(Idea) Tourmaline Scores With Its Crew Energy Acquisition
Earlier today, Tourmaline Oil (TOU:CA) proved yet again that it’s one of the best-managed natural gas-weighted operators in North America. The company announced a masterful acquisition of Crew Energy (CR:CA), an independent intermediate E&P operating across 220,000 acres in the Montney play in Alberta.
TOU’s all-stock bid values Crew at $1.3 billion and includes the assumption of $240 million of Crew’s net debt. The deal metrics work out to $6.69 per Crew share, a 72% premium over Crew’s closing stock price as of Friday and the highest price for the shares since December 2022. Crew shareholders will receive 0.114802 TOU shares for every Crew share they own. In connection with the deal, TOU will issue 18.778 million shares, adding 5.3% to its 355.4 million share count at the end of the second quarter.
The deal is a win-win for Crew and TOU shareholders. Crew shareholders receive an offer price close to a cyclical high and a massive premium over Friday’s closing price. TOU shareholders stand to benefit from Crew’s operational and strategic fit with TOU’s legacy acreage and infrastructure.
The market cheered the deal. Tourmaline’s shares traded 4.2% higher after today’s announcement, to $60.73. The deal sparked a rally in other Canadian gas-weighted intermediate E&Ps as investors used the deal’s metrics to imply that Crew’s peers were undervalued.
The deal is TOU’s latest since it acquired Bonavista Energy for $1.5 billion last November.
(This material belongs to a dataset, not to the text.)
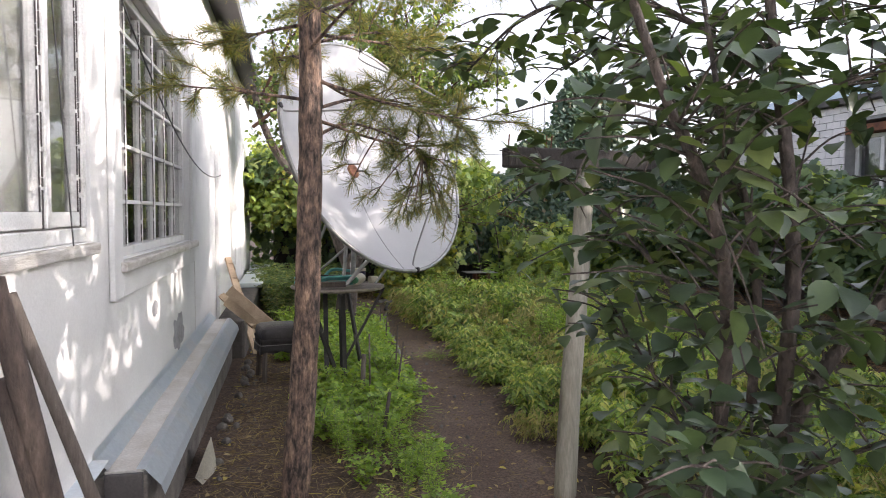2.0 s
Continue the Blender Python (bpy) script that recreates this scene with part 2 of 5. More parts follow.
L_HERB = foliage("bright_herb_leaf", [(0, (0.17, 0.28, 0.06)), (0.6, (0.28, 0.43, 0.09)), (1, (0.44, 0.54, 0.14))], 0.4, 0.45)
L_NEEDLE = foliage("pine_needle", [(0, (0.09, 0.125, 0.055)), (0.5, (0.17, 0.2, 0.08)), (0.8, (0.32, 0.3, 0.11)), (1, (0.48, 0.34, 0.14))], 0.42, 0.4)
L_GRASS = foliage("grass_blade", [(0, (0.13, 0.2, 0.06)), (0.5, (0.24, 0.32, 0.1)), (0.85, (0.38, 0.4, 0.16)), (1, (0.52, 0.44, 0.24))], 0.45, 0.4)
L_DRY = foliage("dry_litter", [(0, (0.13, 0.09, 0.055)), (0.5, (0.24, 0.17, 0.1)), (0.9, (0.36, 0.28, 0.17)), (1, (0.5, 0.42, 0.1))], 0.85, 0.1)
M_STEM = surface("green_stem", [(0.3, (0.15, 0.19, 0.07)), (0.7, (0.26, 0.27, 0.11))], 20, 0.7, bump=0.1)
M_PETAL = foliage("orange_petal", [(0, (0.75, 0.25, 0.01)), (1, (0.8, 0.36, 0.02))], 0.6, 0.3)


# ---- building blocks ----
def part(name, bm, material, parent=None, label="", smooth=False):
    """One mesh object from a bmesh, as a part of parent, or on its own."""
    me = bpy.data.meshes.new(name)
    bm.normal_update()
    bm.to_mesh(me)
    bm.free()
    return from_mesh(name, me, material, parent, label, smooth)


def from_mesh(name, me, material, parent=None, label="", smooth=False):
    if smooth:
        me.polygons.foreach_set("use_smooth", [True] * len(me.polygons))
    if material and not me.materials:
        me.materials.append(material)
    ob = new(name, me)
    if parent:
        ob.parent = parent
    if label:
        ob["label"] = label
    return ob


def thing(name, label, category, m=None, group="", kind=""):
    ob = tagged(new(name), label, category, group, kind)
    if m is not None:
        ob.matrix_basis = m
    return ob


def box(x0, x1, y0, y1, z0, z1, bevel=0.0, bm=None):
    b = bmesh.new()
    bmesh.ops.create_cube(b, size=1, matrix=Matrix.Translation(((x0 + x1) / 2, (y0 + y1) / 2, (z0 + z1) / 2)) @ Matrix.Diagonal((abs(x1 - x0), abs(y1 - y0), abs(z1 - z0), 1)))
    if bevel:
        bmesh.ops.bevel(b, geom=b.edges[:], offset=bevel, segments=2, affect="EDGES", profile=0.5)
    if bm is None:
        return b
    tmp = bpy.data.meshes.new("tmp")
    b.to_mesh(tmp)
    b.free()
    bm.from_mesh(tmp)
    bpy.data.meshes.remove(tmp)
    return bm


def beam(a, b, w, h, bevel=0.006, bm=None):
    """A bevelled bar from a to b."""
    a, b = Vector(a), Vector(b)
    d = b - a
    q = d.to_track_quat("Z", "Y").to_matrix().to_4x4()
    k = box(-w / 2, w / 2, -h / 2, h / 2, 0, d.length, bevel)
    k.transform(Matrix.Translation(a) @ q)
    if bm is None:
        return k
    tmp = bpy.data.meshes.new("tmp")
    k.to_mesh(tmp)
    k.free()
    bm.from_mesh(tmp)
    bpy.data.meshes.remove(tmp)
    return bm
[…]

It continues TOU’s consolidation of the Northeast British Columbia Montney fairway at cyclically low Western Canadian natural gas prices.
For years, TOU had pursued Crew only to be rebuffed as Crew was not for sale. This summer, however, after Crew stock had dismally underperformed peers, its board had a change of heart and began to entertain bids. After receiving several competing offers, it agreed to be acquired by TOU.
The deal’s timing was outstanding for TOU, as it came just as Crew shares plumbed multi-year lows.
Assuming the deal closes as expected in October, TOU management expects its 2024 production to average 587,500 boe/d, above its previous guidance of 580,000 boe/d. Production will be weighted approximately 75% to natural gas and 25% to liquids.